A broader look at crime on the system, however, is less reassuring. BART’s total violent crime — a less volatile and more useful measure than homicides alone — has risen dramatical­ly over the past decade, The Chronicle reported. Worse, the BART crime wave has defied state and regional trends and outpaced ridership.

The data suggest Wilson’s death — allegedly at the hands of a man who was riding the rails again the next day — is not just a horrific anomaly. Rather, BART has a serious and endemic public safety problem.

The system saw 428 violent crimes last year, according to the state Department of Justice, an increase of 28 percent from the year before and 69 percent from 2007. In the first half of this year, BART reported 222 violent crimes, approximat­ing last year’s pace.

Ridership has grown over the past decade, too, but at a more modest rate. From 2007 to 2017, the number of annual trips increased by only 22 percent, and ridership was slumping last year even as crime was spiking.

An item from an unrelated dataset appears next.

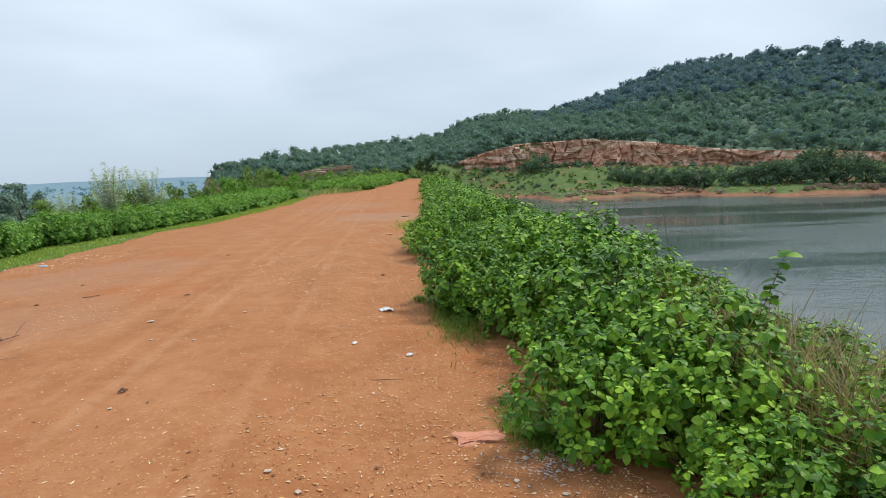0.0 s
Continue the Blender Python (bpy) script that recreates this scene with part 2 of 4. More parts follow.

The growing danger to BART commuters is at odds with what’s happening outside the system’s trains and stations. Violent crime statewide fell by nearly 7 percent over the past decade. Similarly, while violent crime in San Francisco fell slightly during that period, it more than doubled on the city’s portion of the BART system. And while the same crimes decreased 27 percent in Oakland, they jumped 62 percent on BART property within Alameda County.

BART has taken steps that could help. It has reduced vacancies on its police force over the past year and a half from 41 to 25 of 176 positions. It replaced fake security cameras with real ones after The Chronicle revealed the decoys. And it has belatedly begun to address an estimated $25 million a year in fare cheating. Still, the statistics show the agency has a lot more work to do, and BART’s repeated failures of transparen­cy about major crimes show officials aren’t taking the problem seriously enough.

Granted, offenses committed within the transit system represent a small fraction of violent crime overall. But given its importance to a region with too much traffic and too little housing, BART shouldn’t be growing more dangerous while the Bay Area is getting safer.